* **Task to complete**:
Go through the records from the first line and retype each one exactly, stopping once the line with "return x if" is done. Pictures are left out.

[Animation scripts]

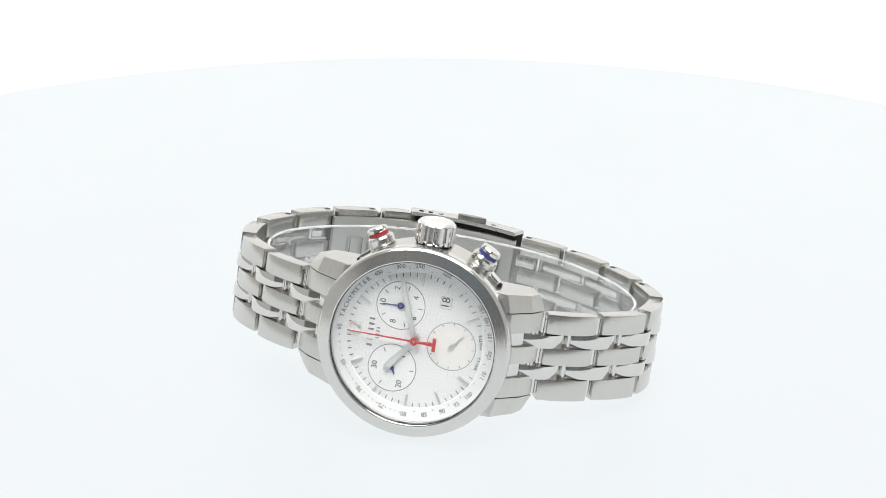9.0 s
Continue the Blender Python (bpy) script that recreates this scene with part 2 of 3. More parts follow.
def on_dial(r, clock, height, spin=0.0):
    """A pose on the dial: r mm from its middle at clock degrees past twelve, turned by spin degrees to the right."""
    a = radians(clock)
    return DIAL @ Matrix.Translation((r * math.sin(a) * MM, r * math.cos(a) * MM, height * MM)) @ Matrix.Rotation(-radians(spin), 4, "Z")


def xy_on_dial(x, y, height, spin=0.0):
    return DIAL @ Matrix.Translation((x * MM, y * MM, height * MM)) @ Matrix.Rotation(-radians(spin), 4, "Z")


def band_lift(x, y):
    """The bracelet stands a little askew; the amount is fitted to the camera's view."""
    return 0.0345 * y - 0.00014 * x * y - 0.92


def reach(sx, x):
    """How far a lug or an end link reaches out: those towards twelve are stretched to fit the camera's view."""
    return x if sx > 0 else -x - 0.34 * max(0.0, x - 18.0)


def make_case(watch):
    # middle of the case, turned, with a recess under the bezel
    prof = [(16.0, -1.7), (19.9, -1.7), (20.3, -2.0), (20.5, -3.5), (20.9, -6.8), (20.95, -7.4), (20.85, -7.9), (20.15, -10.8), (16.0, -11.0)]
    case = part("case", turned(revolve(prof, 128), DIAL_MM), M_BRUSH_CASE, watch, "brushed steel watch case")
    # a black ring draws the shade in the recess
    part("groove_shade", turned(revolve([(18, -1.2), (20.0, -1.2), (20.0, -1.9), (18, -1.9)], 128), DIAL_MM), M_DARK, case)
    # four lugs
    half = [(12.6, 1.9, 9.5), (12.6, 9.6, 9.5), (13.6, 9.3, 14.2), (14.3, 2.4, 13.6), (17.6, 1.9, 13.4), (18.6, 1.8, 9.45),
            (22.0, 5.9, 13.0), (22.9, 5.9, 9.45), (23.4, 9.6, 12.9), (21.3, 11.8, 13.5), (25.1, 9.8, 9.45), (22.2, 12.0, 9.45),
            (15.8, 11.2, 13.4), (15.5, 11.3, 9.45)]
    for sx in (1, -1):
        for sz in (1, -1):
            part("lug", mesh_from(hull([(reach(sx, x), y, z if sz > 0 else -9.5 - 1.1 * (z - 9.5)) for x, y, z in half], 0.18), "lug", M_BRUSH_CASE, MM, 7), M_BRUSH_CASE, case)
    # bezel
    prof = [(17.7, 0.1), (17.7, 2.55), (17.82, 2.72), (18.0, 2.75), (20.2, 2.0), (20.6, 1.65), (20.8, 1.15), (20.83, -0.85), (20.6, -1.25), (17.85, -1.25)]
    part("bezel", turned(revolve(prof, 160), DIAL_MM), M_BEZEL, watch, "polished round steel bezel")
    # black ring: shade of the gap between glass and bezel
    part("glass_shade_line", turned(revolve([(17.56, 1.5), (17.69, 1.5), (17.69, 2.5), (17.56, 2.48)], 128), DIAL_MM), M_DARK, watch, "thin dark gasket round the glass")
    # glass
    glass = part("crystal", turned(revolve([(0, 1.5), (17.54, 1.5), (17.54, 2.45), (17.2, 2.6), (0, 2.75)], 128, False), DIAL_MM), M_CRYSTAL, watch,
                 "clear slightly domed watch glass")
    glass.visible_shadow = False
    # case back with its film, notches and label
    prof = [(0, -10.6), (20.05, -10.6), (20.05, -11.0), (19.9, -11.25), (19.5, -11.3), (19.2, -10.95), (14.6, -11.94), (0, -11.97)]
    back = part("case_back", turned(revolve(prof, 128, False), DIAL_MM), M_BACK, watch, "satin steel screwed case back")
    part("film", turned(revolve([(0, -11.92), (14.5, -11.92), (14.5, -12.02), (0, -12.04)], 96, False), DIAL_MM), M_FILM, back, "whitish protective film")
    for k in range(6):
        part("notch", turned(block(2.3, 1.5, 0.5, 0.1), DIAL_MM @ Matrix.Rotation(radians(60 * k + 28), 4, "Z") @ Matrix.Translation((0, 16.7, -11.38)) @ Matrix.Rotation(radians(13), 4, "X")), M_MATTE, back)
    label = part("label", turned(prism(rounded(13.9, 13.9, 1.4), 0, 0.1), STICKER), M_LABEL, watch, "grey square paper label on the case back")
    part("printed_block", turned(prism(rounded(7.7, 7.7, 0.1), 0.08, 0.12), STICKER @ Matrix.Translation((0.0, 1.2, 0))), M_LABEL_DARK, label)
    for k in range(9):
        part("print_bar", turned(block(0.62 if k % 3 else 0.8, 1.2, 0.04), STICKER @ Matrix.Translation((-4.6 + 1.15 * k, -4.5, 0.11))), M_LABEL_DARK, label)


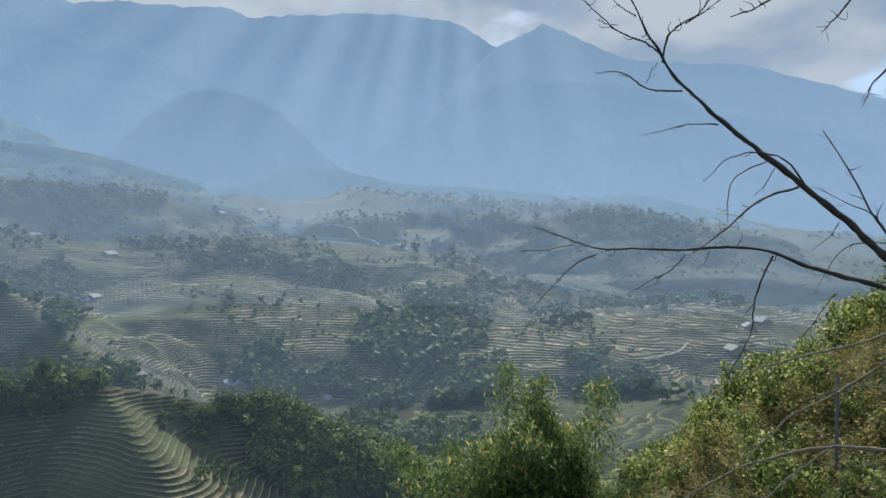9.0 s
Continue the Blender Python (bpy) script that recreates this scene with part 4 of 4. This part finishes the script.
def tube(points, radii, sides=7):
    """A tapering limb along points."""
    p = np.asarray(points, float)
    t = np.gradient(p, axis=0)
    t /= np.linalg.norm(t, axis=1)[:, None] + 1e-9
    ref = np.tile(np.array([0.31, 0.17, 0.93]), (len(p), 1))
    a = np.cross(t, ref)
    a /= np.linalg.norm(a, axis=1)[:, None] + 1e-9
    b = np.cross(t, a)
    w = np.linspace(0, 2 * np.pi, sides, endpoint=False)
    ring = p[:, None] + (a[:, None] * np.cos(w)[None, :, None] + b[:, None] * np.sin(w)[None, :, None]) * np.asarray(radii)[:, None, None]
    n = len(p)
    i, j = np.meshgrid(np.arange(n - 1), np.arange(sides), indexing="ij")
    j2 = (j + 1) % sides
    q = np.stack([i * sides + j, i * sides + j2, (i + 1) * sides + j2, (i + 1) * sides + j], -1).reshape(-1, 4)
    return ring.reshape(-1, 3), q


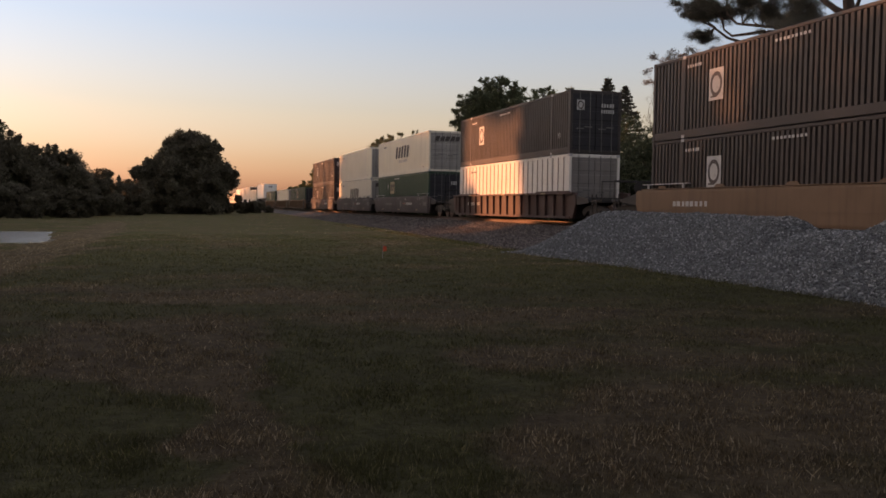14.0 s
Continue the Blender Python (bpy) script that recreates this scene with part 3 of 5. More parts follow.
def container(label, style, mat, mat_name, lead="doors", door_mat=None, frame_mat=None):
    """A 53-foot box: leading end at y = 0. style: 'corrugated' or 'posts'."""
    c = thing("shipping_container", label, "container", "containers on the train")
    fm = frame_mat or mat
    dm = door_mat or mat
    stops = (0.0, 2.0, 14.0, LONG - 0.16)
    post_w = 0.16
    if style == "corrugated":
        for s in (-1, 1):
            for i, (a, b) in enumerate(((0.16, 2.0), (2.16, 14.0), (14.16, LONG - 0.16))):
                part("side_panel", cached(("cs", mat_name, s, i), lambda: corrugated(s * 1.292, a, b, 0.302, HIGH - 0.13, 0.222, 0.066, s, mat)), c)
    else:
        for s in (-1, 1):
            part("side_panel", cached(("ps", mat_name, s), lambda: Geo().box(min(s * 1.225, s * 1.272), max(s * 1.225, s * 1.272), 0.1, LONG - 0.1, 0.17, HIGH - 0.13).mesh("side_panel", mat)), c)
            slim = cached(("pp", mat_name, s), lambda: Geo().box(min(s * 1.2725, s * 1.297), max(s * 1.2725, s * 1.297), -0.035, 0.035, 0.17, HIGH - 0.13).mesh("side_post", paint(mat_name + "_post", POST_PAINTS[mat_name], 0.5, 0.4, 0.3) if s < 0 else mat, 0.006))
            for i in range(25):
                y = 0.62 + i * (LONG - 1.24) / 24
                if s < 0 or i % 3 == 0:
                    if min(abs(y - q - 0.08) for q in stops) > 0.13:
                        part("side_post", slim, c).location = (0, y, 0)
    for s in (-1, 1):
        for i, y in enumerate(stops):
            pm = fm if i in (0, 3) else mat
            part("corner_post", cached(("post", pm.name, s), lambda: Geo().box(min(s * 1.17, s * 1.303), max(s * 1.17, s * 1.303), 0, post_w, 0.12, HIGH - 0.1).mesh("corner_post", pm, 0.012)), c).location = (0, y, 0)
            for z in (0.0, HIGH - 0.12):
                part("corner_casting", cached(("cast", s, mat_name, i in (1, 2)), lambda: Geo().box(min(s * 1.13, s * 1.309), max(s * 1.13, s * 1.309), -0.01, 0.17, 0, 0.119).mesh("corner_casting", M_GREY if mat_name in ("white", "cream") or i in (1, 2) else mat, 0.01)), c).location = (0, y, z)
        part("bottom_rail", cached(("br", mat_name, style, s), lambda: Geo().box(min(s * 1.2, s * 1.299), max(s * 1.2, s * 1.299), 0.162, LONG - 0.162, 0.01, 0.30 if style == "corrugated" else 0.168).mesh("bottom_rail", mat, 0.012)), c)
        part("top_rail", cached(("tr", mat_name, s), lambda: Geo().box(min(s * 1.2, s * 1.299), max(s * 1.2, s * 1.299), 0.162, LONG - 0.162, HIGH - 0.128, HIGH - 0.01).mesh("top_rail", mat, 0.02)), c)

    def roof():
        g = Geo()
        for i in range(12):
            a = 0.05 + i * (LONG - 0.1) / 12
            g.box(-1.195, 1.195, a + 0.06, a + (LONG - 0.1) / 12 - 0.06, HIGH - 0.05, HIGH - 0.008)
        g.box(-1.196, 1.196, 0.04, LONG - 0.04, HIGH - 0.1, HIGH - 0.03)
        return g.mesh("roof", mat)
    part("roof", cached(("roof", mat_name), roof), c)
    part("floor", cached(("floor",), lambda: Geo().box(-1.195, 1.195, 0.05, LONG - 0.05, 0.03, 0.13).mesh("floor", M_STEEL)), c)
    ends = ((0.02, 1, lead), (LONG - 0.02, -1, "wall" if lead == "doors" else "doors"))
    for y, s, kind in ends:
        part("end_header", cached(("eh", mat.name, s), lambda: Geo().box(-1.168, 1.168, min(y, y + s * 0.08), max(y, y + s * 0.08), HIGH - 0.16, HIGH - 0.012).mesh("end_header", mat, 0.01)), c)
        part("end_sill", cached(("es", mat.name, s), lambda: Geo().box(-1.168, 1.168, min(y, y + s * 0.08), max(y, y + s * 0.08), 0.01, 0.16).mesh("end_sill", mat, 0.01)), c)
        if kind == "wall":
            part("end_wall", cached(("ew", dm.name, s), lambda: corrugated_end(y + s * 0.01, s, 0.162, HIGH - 0.162, dm)), c)
        else:
            for h in (-1, 1):
                door = part("door", cached(("door", dm.name, s, h), lambda: door_leaf(y, s, h, dm)), c)
                for q in (0.30, 0.82):
                    rod = cached(("rod", s, y), lambda: Geo().tube([(0, y - s * 0.035, 0.08), (0, y - s * 0.035, HIGH - 0.08)], [0.019, 0.019], 6).mesh("lock_rod", M_RIM))
                    part("lock_rod", rod, door, "galvanised lock rod").location = (h * q, 0, 0)
                if s > 0:
                    g = Geo()
                    g.box(h * 0.56 - 0.42, h * 0.56 - 0.05, y - 0.05, y - 0.03, 1.13, 1.18)
                    g.box(h * 0.56 - 0.02, h * 0.56 + 0.36, y - 0.05, y - 0.03, 1.21, 1.26)
                    part("handle", cached(("hdl", h), lambda: g.mesh("handle", M_RIM)), door, "galvanised door handles")
    return c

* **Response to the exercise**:
9.0 s
Continue the Blender Python (bpy) script that recreates this scene with part 2 of 3. More parts follow.
def on_dial(r, clock, height, spin=0.0):
    """A pose on the dial: r mm from its middle at clock degrees past twelve, turned by spin degrees to the right."""
    a = radians(clock)
    return DIAL @ Matrix.Translation((r * math.sin(a) * MM, r * math.cos(a) * MM, height * MM)) @ Matrix.Rotation(-radians(spin), 4, "Z")


def xy_on_dial(x, y, height, spin=0.0):
    return DIAL @ Matrix.Translation((x * MM, y * MM, height * MM)) @ Matrix.Rotation(-radians(spin), 4, "Z")


def band_lift(x, y):
    """The bracelet stands a little askew; the amount is fitted to the camera's view."""
    return 0.0345 * y - 0.00014 * x * y - 0.92


def reach(sx, x):
    """How far a lug or an end link reaches out: those towards twelve are stretched to fit the camera's view."""
    return x if sx > 0 else -x - 0.34 * max(0.0, x - 18.0)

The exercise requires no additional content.